## Aim of the exercise
Transcribe all of the material below word for word and leave out its pictures.

Stored data entries:
════════════════
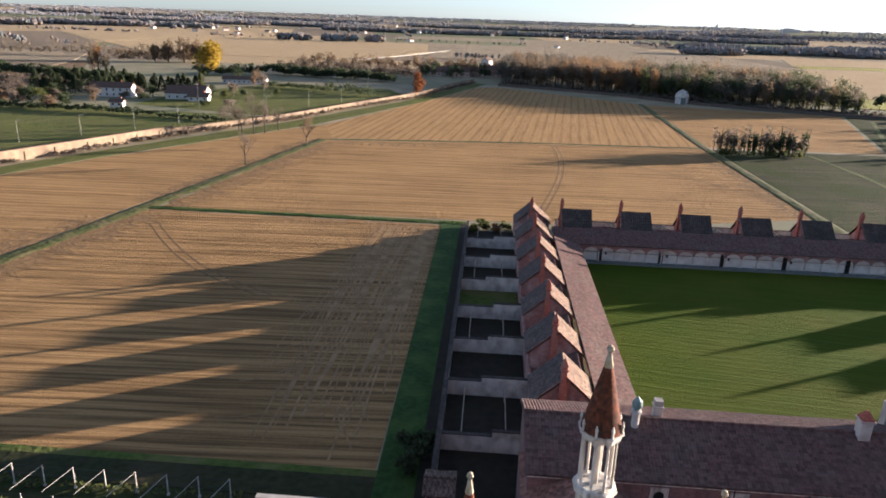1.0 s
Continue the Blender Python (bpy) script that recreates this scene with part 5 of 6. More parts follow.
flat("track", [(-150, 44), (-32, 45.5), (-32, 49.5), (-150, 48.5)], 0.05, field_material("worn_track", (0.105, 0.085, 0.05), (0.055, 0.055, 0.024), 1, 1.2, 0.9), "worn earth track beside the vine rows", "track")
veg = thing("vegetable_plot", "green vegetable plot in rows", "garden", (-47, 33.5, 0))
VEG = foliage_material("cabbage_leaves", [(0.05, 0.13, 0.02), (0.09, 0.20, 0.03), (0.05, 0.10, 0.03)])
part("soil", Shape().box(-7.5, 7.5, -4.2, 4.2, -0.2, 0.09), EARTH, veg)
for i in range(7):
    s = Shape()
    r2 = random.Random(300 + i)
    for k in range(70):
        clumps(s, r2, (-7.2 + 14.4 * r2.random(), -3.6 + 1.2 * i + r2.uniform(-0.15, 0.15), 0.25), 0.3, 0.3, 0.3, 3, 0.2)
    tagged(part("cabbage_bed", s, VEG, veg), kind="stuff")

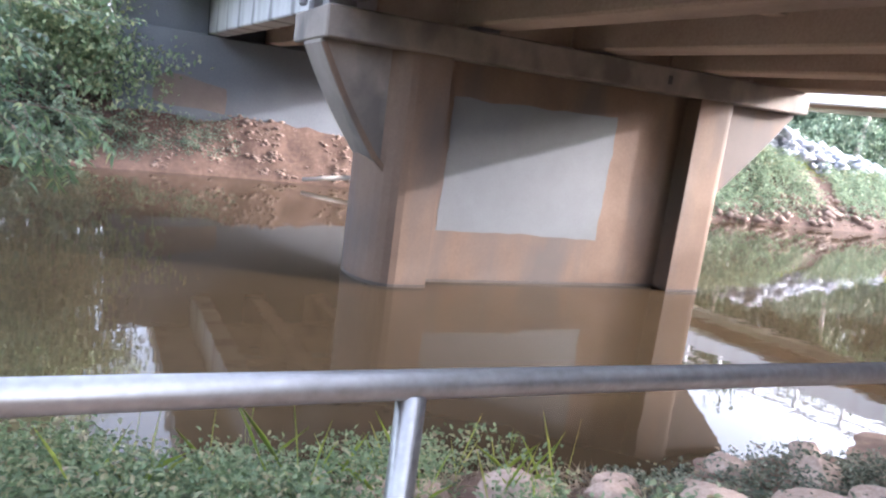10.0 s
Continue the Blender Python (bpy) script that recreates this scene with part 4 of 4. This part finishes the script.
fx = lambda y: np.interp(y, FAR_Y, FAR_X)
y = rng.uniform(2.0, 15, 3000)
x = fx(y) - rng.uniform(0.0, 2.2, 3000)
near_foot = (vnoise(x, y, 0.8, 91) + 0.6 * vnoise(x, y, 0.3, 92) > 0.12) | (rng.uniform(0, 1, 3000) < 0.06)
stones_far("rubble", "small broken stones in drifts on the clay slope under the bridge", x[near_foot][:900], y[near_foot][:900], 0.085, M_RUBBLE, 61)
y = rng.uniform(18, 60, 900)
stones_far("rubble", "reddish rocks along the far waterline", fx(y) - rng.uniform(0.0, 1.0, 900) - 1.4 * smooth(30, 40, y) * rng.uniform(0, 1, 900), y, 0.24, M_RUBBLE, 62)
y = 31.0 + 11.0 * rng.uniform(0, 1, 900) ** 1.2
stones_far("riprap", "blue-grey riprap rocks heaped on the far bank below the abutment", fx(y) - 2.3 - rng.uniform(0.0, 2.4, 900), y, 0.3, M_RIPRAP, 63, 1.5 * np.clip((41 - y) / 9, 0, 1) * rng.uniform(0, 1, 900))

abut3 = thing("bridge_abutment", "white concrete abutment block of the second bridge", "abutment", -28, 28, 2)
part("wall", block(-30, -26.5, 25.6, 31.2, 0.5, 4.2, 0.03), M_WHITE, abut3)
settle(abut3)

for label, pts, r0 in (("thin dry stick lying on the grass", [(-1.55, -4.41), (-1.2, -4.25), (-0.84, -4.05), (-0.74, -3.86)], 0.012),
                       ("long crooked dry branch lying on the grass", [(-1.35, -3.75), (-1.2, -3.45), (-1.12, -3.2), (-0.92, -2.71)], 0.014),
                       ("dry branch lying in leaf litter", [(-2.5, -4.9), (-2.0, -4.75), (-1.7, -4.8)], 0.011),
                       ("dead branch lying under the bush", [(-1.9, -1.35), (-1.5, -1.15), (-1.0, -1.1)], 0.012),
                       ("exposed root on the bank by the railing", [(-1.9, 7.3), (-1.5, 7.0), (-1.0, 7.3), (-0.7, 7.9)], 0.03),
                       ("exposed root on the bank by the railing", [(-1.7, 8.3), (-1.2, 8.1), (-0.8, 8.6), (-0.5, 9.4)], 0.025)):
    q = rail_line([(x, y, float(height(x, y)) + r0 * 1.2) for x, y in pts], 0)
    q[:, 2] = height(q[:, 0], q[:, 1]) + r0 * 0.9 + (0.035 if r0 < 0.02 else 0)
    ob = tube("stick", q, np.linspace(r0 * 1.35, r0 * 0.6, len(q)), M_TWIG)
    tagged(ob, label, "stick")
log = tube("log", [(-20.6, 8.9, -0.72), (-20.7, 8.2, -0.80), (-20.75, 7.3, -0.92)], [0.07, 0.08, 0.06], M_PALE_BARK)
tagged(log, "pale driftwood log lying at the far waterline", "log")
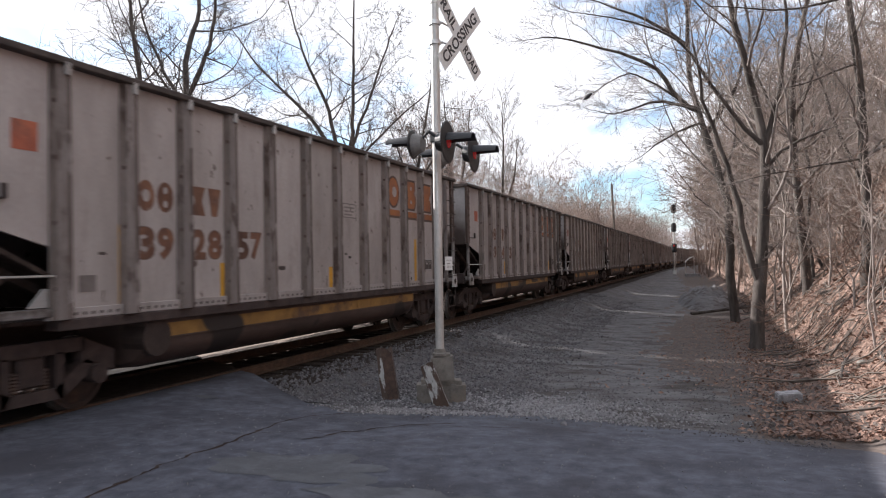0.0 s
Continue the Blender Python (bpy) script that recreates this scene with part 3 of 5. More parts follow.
════════════════
## Task response
1.0 s
Continue the Blender Python (bpy) script that recreates this scene with part 5 of 6. More parts follow.
flat("track", [(-150, 44), (-32, 45.5), (-32, 49.5), (-150, 48.5)], 0.05, field_material("worn_track", (0.105, 0.085, 0.05), (0.055, 0.055, 0.024), 1, 1.2, 0.9), "worn earth track beside the vine rows", "track")
veg = thing("vegetable_plot", "green vegetable plot in rows", "garden", (-47, 33.5, 0))
VEG = foliage_material("cabbage_leaves", [(0.05, 0.13, 0.02), (0.09, 0.20, 0.03), (0.05, 0.10, 0.03)])
part("soil", Shape().box(-7.5, 7.5, -4.2, 4.2, -0.2, 0.09), EARTH, veg)
for i in range(7):
    s = Shape()
    r2 = random.Random(300 + i)
    for k in range(70):
        clumps(s, r2, (-7.2 + 14.4 * r2.random(), -3.6 + 1.2 * i + r2.uniform(-0.15, 0.15), 0.25), 0.3, 0.3, 0.3, 3, 0.2)
    tagged(part("cabbage_bed", s, VEG, veg), kind="stuff")

10.0 s
Continue the Blender Python (bpy) script that recreates this scene with part 4 of 4. This part finishes the script.
fx = lambda y: np.interp(y, FAR_Y, FAR_X)
y = rng.uniform(2.0, 15, 3000)
x = fx(y) - rng.uniform(0.0, 2.2, 3000)
near_foot = (vnoise(x, y, 0.8, 91) + 0.6 * vnoise(x, y, 0.3, 92) > 0.12) | (rng.uniform(0, 1, 3000) < 0.06)
stones_far("rubble", "small broken stones in drifts on the clay slope under the bridge", x[near_foot][:900], y[near_foot][:900], 0.085, M_RUBBLE, 61)
y = rng.uniform(18, 60, 900)
stones_far("rubble", "reddish rocks along the far waterline", fx(y) - rng.uniform(0.0, 1.0, 900) - 1.4 * smooth(30, 40, y) * rng.uniform(0, 1, 900), y, 0.24, M_RUBBLE, 62)
y = 31.0 + 11.0 * rng.uniform(0, 1, 900) ** 1.2
stones_far("riprap", "blue-grey riprap rocks heaped on the far bank below the abutment", fx(y) - 2.3 - rng.uniform(0.0, 2.4, 900), y, 0.3, M_RIPRAP, 63, 1.5 * np.clip((41 - y) / 9, 0, 1) * rng.uniform(0, 1, 900))

abut3 = thing("bridge_abutment", "white concrete abutment block of the second bridge", "abutment", -28, 28, 2)
part("wall", block(-30, -26.5, 25.6, 31.2, 0.5, 4.2, 0.03), M_WHITE, abut3)
settle(abut3)

for label, pts, r0 in (("thin dry stick lying on the grass", [(-1.55, -4.41), (-1.2, -4.25), (-0.84, -4.05), (-0.74, -3.86)], 0.012),
                       ("long crooked dry branch lying on the grass", [(-1.35, -3.75), (-1.2, -3.45), (-1.12, -3.2), (-0.92, -2.71)], 0.014),
                       ("dry branch lying in leaf litter", [(-2.5, -4.9), (-2.0, -4.75), (-1.7, -4.8)], 0.011),
                       ("dead branch lying under the bush", [(-1.9, -1.35), (-1.5, -1.15), (-1.0, -1.1)], 0.012),
                       ("exposed root on the bank by the railing", [(-1.9, 7.3), (-1.5, 7.0), (-1.0, 7.3), (-0.7, 7.9)], 0.03),
                       ("exposed root on the bank by the railing", [(-1.7, 8.3), (-1.2, 8.1), (-0.8, 8.6), (-0.5, 9.4)], 0.025)):
    q = rail_line([(x, y, float(height(x, y)) + r0 * 1.2) for x, y in pts], 0)
    q[:, 2] = height(q[:, 0], q[:, 1]) + r0 * 0.9 + (0.035 if r0 < 0.02 else 0)
    ob = tube("stick", q, np.linspace(r0 * 1.35, r0 * 0.6, len(q)), M_TWIG)
    tagged(ob, label, "stick")
log = tube("log", [(-20.6, 8.9, -0.72), (-20.7, 8.2, -0.80), (-20.75, 7.3, -0.92)], [0.07, 0.08, 0.06], M_PALE_BARK)
tagged(log, "pale driftwood log lying at the far waterline", "log")
0.0 s
Continue the Blender Python (bpy) script that recreates this scene with part 3 of 5. More parts follow.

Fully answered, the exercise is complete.